SJB : il existe des alternatives au capitalisme. Tu seras un des derniers à t'en rendre compte, car tu ne t'intéresses pas à ce domaine de la sociologie et de l'économie. Il y a des chercheurs, des publications, des communautés expérimentales, des groupements d'achat alternatifs,.. le chemin est très long mais tout le monde n'a pas l'attitude fataliste de croire que ça ne changera jamais. Il faut lire les travaux de Arnpersger, ou encore la théorie sur le revenu universel, par exemple. Near ou Bolcho mentionnait Castoriadis, je vais essayer de me procurer quelque chose de lui. Mais c'est un autre débat.

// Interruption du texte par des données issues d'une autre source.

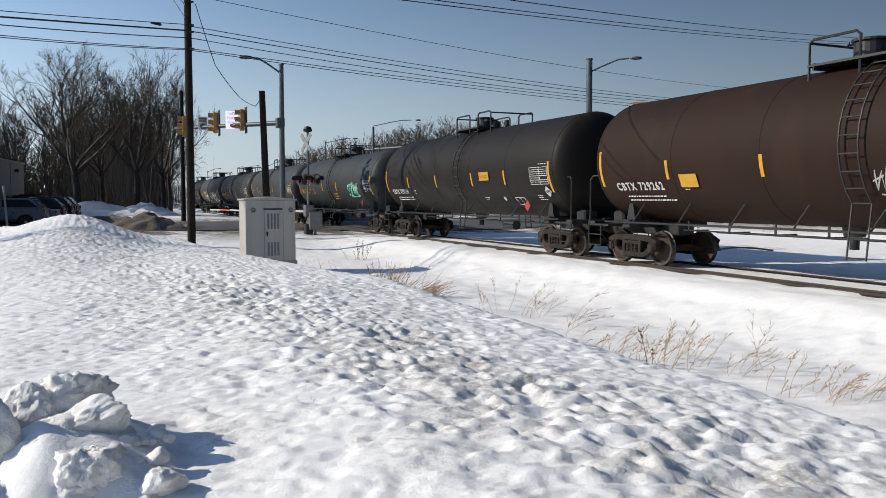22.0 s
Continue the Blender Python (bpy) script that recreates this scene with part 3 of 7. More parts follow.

Bolcho a raison, ce genre de livre devrait être lu à l'école. Même si on n'est pas d'accord avec tout, il est salutaire de prendre conscience des inégalités, et de comprendre les concepts sociologiques.

Saint Jean-Baptiste 18/01/2010 @ 23:52:45
Ah ! par tous les saints du paradis, Bolcho ! notre ami saint Thomas More, fêté dignement le 22 juin… je l’avais oublié !

Pour les révolutions, je veux dire que celles que j’ai connues ont raté : celles des Français n’a pas amené la fraternité, ni la liberté, ni l’égalité. Elle n’a pas empêché encore à quelques rois, et à quelques empereurs d’écraser le pauvre et l’affligé.
Celle d’octobre ’18, la plus belle, n’a fait que remplacer un Tsar par un autre.
Et donc finalement, ce serait mieux d’essayer autre chose.
Je vais chercher, parce que contrairement à ce que dit Saule, moi je cherche une solution. Mais une solution pacifique et pour commencer, dès que je pourrai sortir, j’irai commander le livre en question ; mais j’en ai déjà lu quelques uns et aucun qui proposait une solution autre qu’utopique. En disant qu’il fallait croire aux utopies… mais alors, là, ça devient beaucoup.